Another option is treating the transfer as a loan from the corporation to the shareholder. This requires a formal loan agreement outlining terms such as interest rates, repayment schedules, and collateral, in line with IRS arm’s length standards. Loans must be recorded on the corporation’s books as a receivable and on the shareholder’s books as a payable. Non-compliance with these formalities risks the IRS reclassifying the loan as a dividend, subjecting it to additional taxes. According to IRC Section 7872, the loan’s interest rate must at least match the applicable federal rate (AFR) to avoid imputed interest income. While this strategy offers flexibility in cash flow management, it demands strict adherence to repayment terms and diligent recordkeeping.
Effective recordkeeping is critical for managing an S-Corporation’s financial transactions, particularly when transferring funds to personal accounts. Accurate documentation ensures compliance with tax regulations and provides a clear audit trail. Detailed records of all transactions—whether salary payments, shareholder distributions, or loans—should specify the transaction type, the parties involved, and the amounts transferred. For example, salary payments require payroll records, while distributions need documentation reflecting the shareholder’s basis calculations.
Organized recordkeeping supports tax filing and facilitates financial planning. By maintaining comprehensive financial statements, S-Corp shareholders can evaluate the company’s performance, cash flow, and profitability. This information aids decision-making about future investments, expansion, or restructuring. Additionally, well-maintained records enhance transparency, fostering smoother interactions with financial institutions, investors, or potential buyers.
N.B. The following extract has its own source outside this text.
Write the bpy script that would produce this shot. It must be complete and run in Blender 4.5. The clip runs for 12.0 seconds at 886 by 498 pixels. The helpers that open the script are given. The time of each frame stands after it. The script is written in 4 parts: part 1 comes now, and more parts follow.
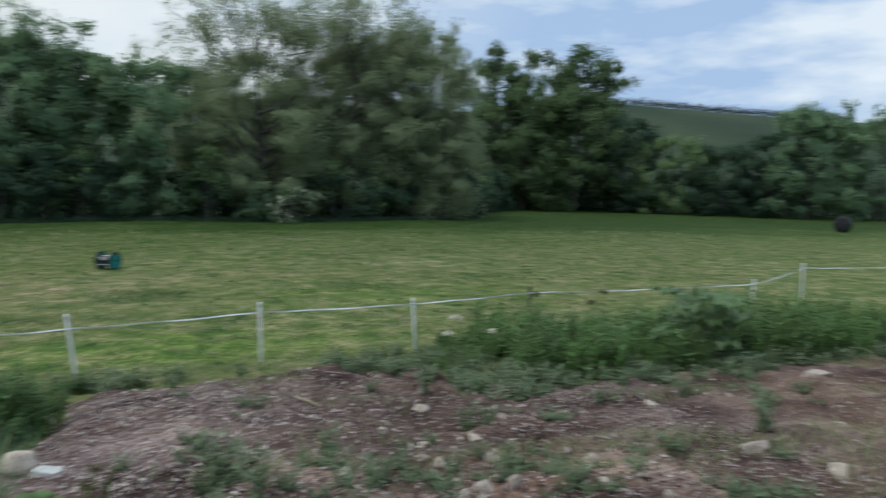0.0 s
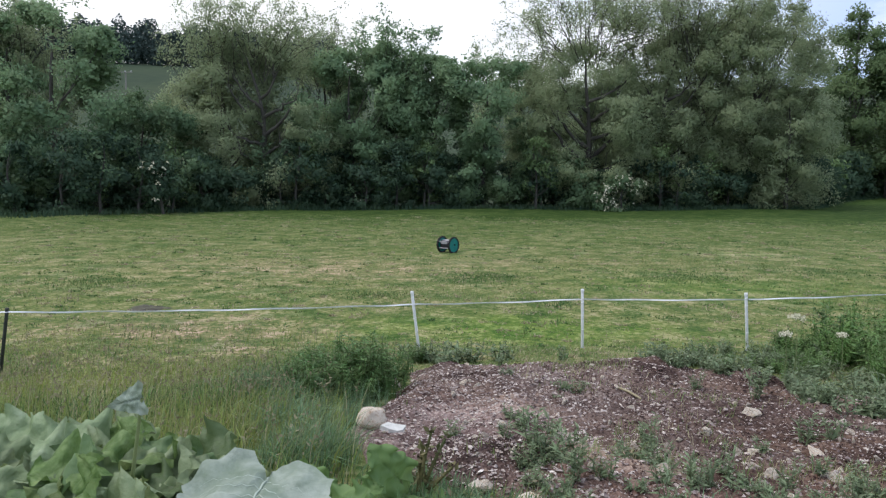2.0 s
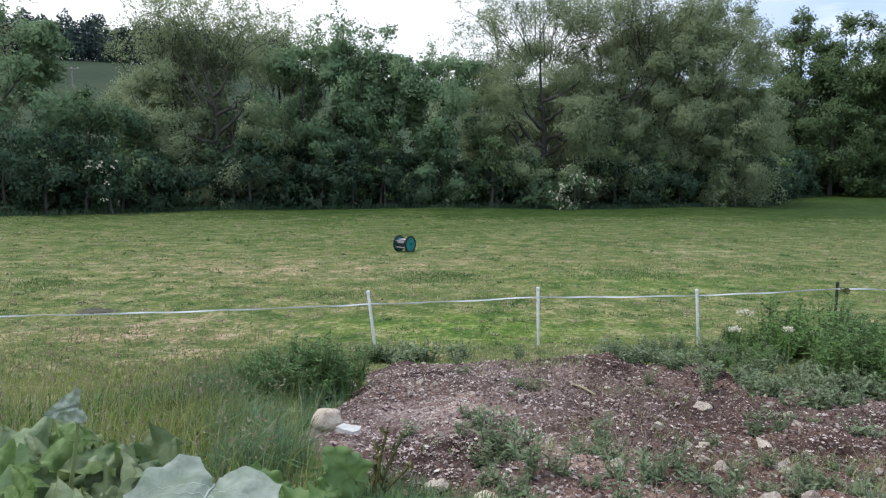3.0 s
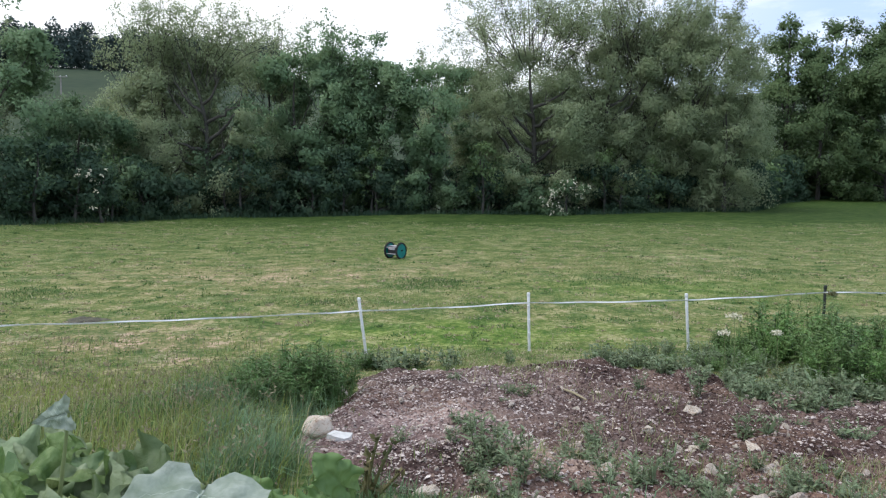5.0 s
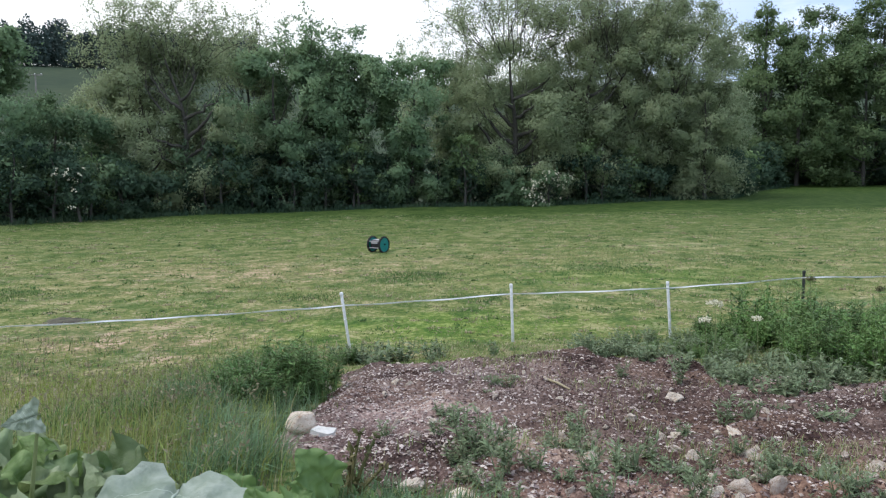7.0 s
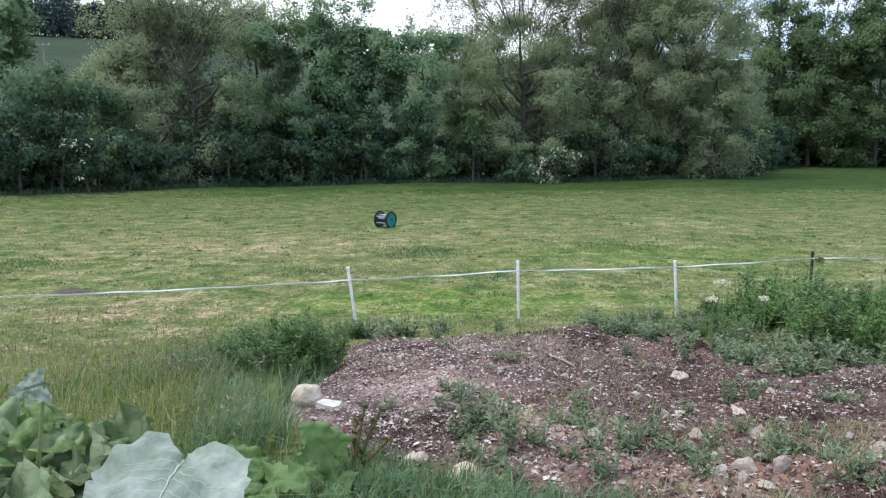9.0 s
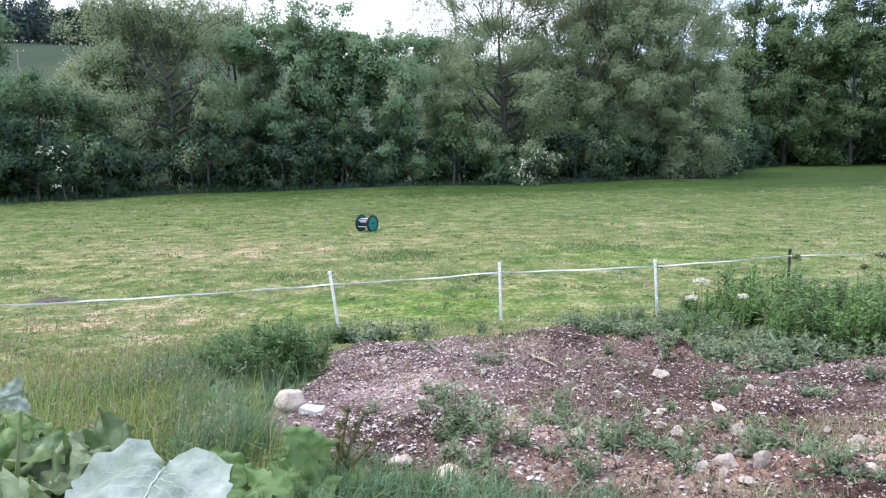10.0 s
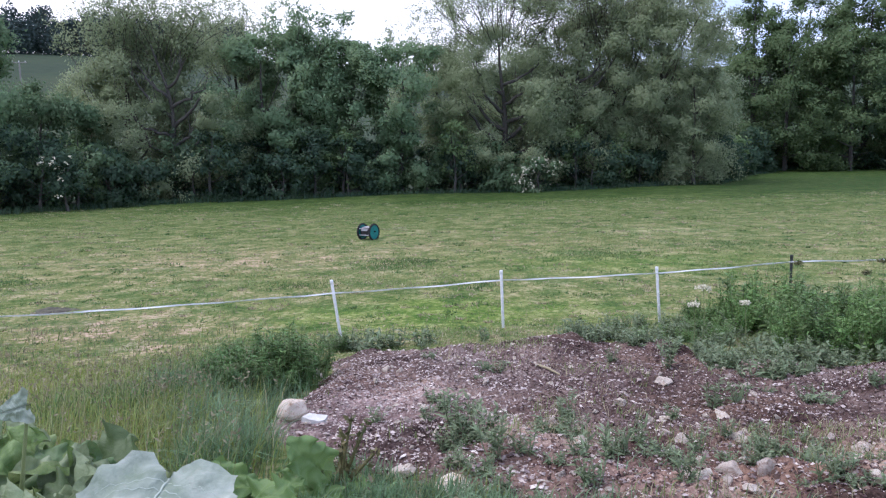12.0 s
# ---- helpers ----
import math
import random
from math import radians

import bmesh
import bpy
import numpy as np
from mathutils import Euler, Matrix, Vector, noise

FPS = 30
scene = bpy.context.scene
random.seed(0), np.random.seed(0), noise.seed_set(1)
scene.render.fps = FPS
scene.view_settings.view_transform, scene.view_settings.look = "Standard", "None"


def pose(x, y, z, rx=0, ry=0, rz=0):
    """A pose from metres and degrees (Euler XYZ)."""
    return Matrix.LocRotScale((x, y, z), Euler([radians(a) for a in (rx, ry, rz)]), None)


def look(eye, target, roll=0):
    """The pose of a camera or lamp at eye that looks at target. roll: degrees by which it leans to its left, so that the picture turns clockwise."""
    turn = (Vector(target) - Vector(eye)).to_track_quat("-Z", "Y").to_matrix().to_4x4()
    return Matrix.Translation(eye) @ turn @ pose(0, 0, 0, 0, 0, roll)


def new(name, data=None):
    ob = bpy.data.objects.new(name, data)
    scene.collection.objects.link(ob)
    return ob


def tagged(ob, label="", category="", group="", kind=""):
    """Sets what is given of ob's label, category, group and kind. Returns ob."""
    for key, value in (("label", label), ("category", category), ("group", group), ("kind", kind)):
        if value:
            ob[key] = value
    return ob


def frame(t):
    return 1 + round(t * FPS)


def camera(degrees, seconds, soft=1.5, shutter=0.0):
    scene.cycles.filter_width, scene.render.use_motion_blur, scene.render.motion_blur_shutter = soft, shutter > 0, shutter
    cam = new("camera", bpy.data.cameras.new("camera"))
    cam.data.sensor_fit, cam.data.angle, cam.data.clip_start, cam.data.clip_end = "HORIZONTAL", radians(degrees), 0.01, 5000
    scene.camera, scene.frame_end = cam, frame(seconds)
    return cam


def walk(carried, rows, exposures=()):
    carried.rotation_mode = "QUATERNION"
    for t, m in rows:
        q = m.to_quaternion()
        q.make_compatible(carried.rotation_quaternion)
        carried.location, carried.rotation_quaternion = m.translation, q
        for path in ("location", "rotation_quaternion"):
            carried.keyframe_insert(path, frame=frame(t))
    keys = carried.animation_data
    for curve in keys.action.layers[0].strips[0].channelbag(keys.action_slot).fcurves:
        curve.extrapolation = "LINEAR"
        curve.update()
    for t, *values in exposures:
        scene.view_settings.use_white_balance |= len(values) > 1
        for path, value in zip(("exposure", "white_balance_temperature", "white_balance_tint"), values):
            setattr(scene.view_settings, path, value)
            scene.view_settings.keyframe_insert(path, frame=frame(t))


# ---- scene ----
cam = camera(62.0, 12.0, soft=1.25, shutter=0.15)
walk(cam, [
    (0, pose(-0.041, -0.021, 1.610, 85.441, -1.414, -20.949)),
    (0.1, pose(-0.101, 0.012, 1.593, 84.961, -1.507, -12.068)),
    (0.2, pose(-0.092, 0.009, 1.615, 84.531, -1.457, -3.867)),
    (0.3, pose(-0.069, 0.054, 1.589, 84.645, -1.124, 1.962)),
    (0.4, pose(-0.080, 0.024, 1.614, 84.517, -1.438, 5.663)),
    (0.5, pose(-0.068, 0.026, 1.603, 84.734, -1.448, 7.647)),
    (1, pose(-0.047, -0.010, 1.589, 84.950, -0.761, 7.712)),
    (1.5, pose(-0.049, 0.025, 1.594, 83.822, -0.771, 6.206)),
    (2, pose(-0.023, -0.007, 1.602, 84.107, -0.564, 3.928)),
    (2.5, pose(-0.023, 0.004, 1.603, 84.333, -0.540, 2.025)),
    (3, pose(-0.007, 0.014, 1.600, 84.062, -0.505, 0.581)),
    (5, pose(0.004, -0.005, 1.601, 84.565, -0.203, -0.134)),
    (5.5, pose(0.000, 0.000, 1.600, 84.702, 0.000, 0.000)),
    (6, pose(0.000, 0.003, 1.599, 84.512, -0.243, -0.037)),
    (6.5, pose(0.006, -0.005, 1.605, 84.630, -0.225, 0.082)),
    (7, pose(0.030, 0.003, 1.599, 84.002, 0.782, -1.502)),
    (7.2, pose(0.001, 0.035, 1.597, 83.860, 1.080, -2.170)),
    (9, pose(0.029, 0.019, 1.593, 82.142, 0.087, -0.883)),
    (9.5, pose(0.022, 0.010, 1.600, 82.341, 0.562, -1.925)),
    (10, pose(0.037, 0.006, 1.593, 82.358, 0.741, -2.360)),
    (10.5, pose(0.020, -0.018, 1.600, 82.355, 1.177, -2.537)),
    (11, pose(0.046, 0.005, 1.598, 83.131, 1.317, -2.779)),
    (11.5, pose(0.044, -0.015, 1.613, 82.767, 1.302, -2.871)),
    (12, pose(0.034, -0.000, 1.600, 82.962, 1.096, -2.297)),
], exposures=[(0.0, -0.64, 6050, 5), (0.4, -0.36, 6200, 10), (1.0, -0.23, 6300, 14), (3.0, -0.09, 6200, 13), (5.5, -0.05, 6200, 13), (7.2, -0.03, 6200, 13), (9.0, 0.18, 6080, 14), (9.5, 0.38, 5980, 16), (10.2, 0.67, 5930, 18), (10.6, 0.71, 5930, 18), (11.0, 0.58, 5880, 20), (11.5, 0.3, 5820, 23), (12.0, 0.13, 5780, 25)])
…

Understanding the tax implications of transferring funds from an S-Corporation to personal accounts is essential for compliance. When shareholders receive money from the corporation, it may be classified as salary, dividends, or a loan, each with distinct tax treatments. The Tax Cuts and Jobs Act (TCJA) of 2017 introduced changes to deductions and tax brackets that continue to influence how individuals report these incomes.
The tax treatment of shareholder distributions depends on the shareholder’s stock basis and the corporation’s accumulated adjustments account (AAA). If distributions exceed the AAA, they may be taxed as ordinary income rather than capital gains. The IRS closely monitors transactions that appear to lack economic substance and may reclassify them, imposing penalties. Ensuring shareholder compensation aligns with industry standards and reflects the value of services rendered is critical to avoiding underpayment of payroll taxes.
Corporate tax obligations also require attention. While S-Corps typically pass income, losses, deductions, and credits through to shareholders, certain situations can trigger corporate-level taxes. For instance, built-in gains tax applies when an S-Corp sells assets that appreciated during a prior C-Corp status. Additionally, state-level taxes add complexity, as each state may have its own rules for taxing S-Corp income. Shareholders should plan for these variances, using strategies like tax deferrals or loss harvesting to minimize liabilities.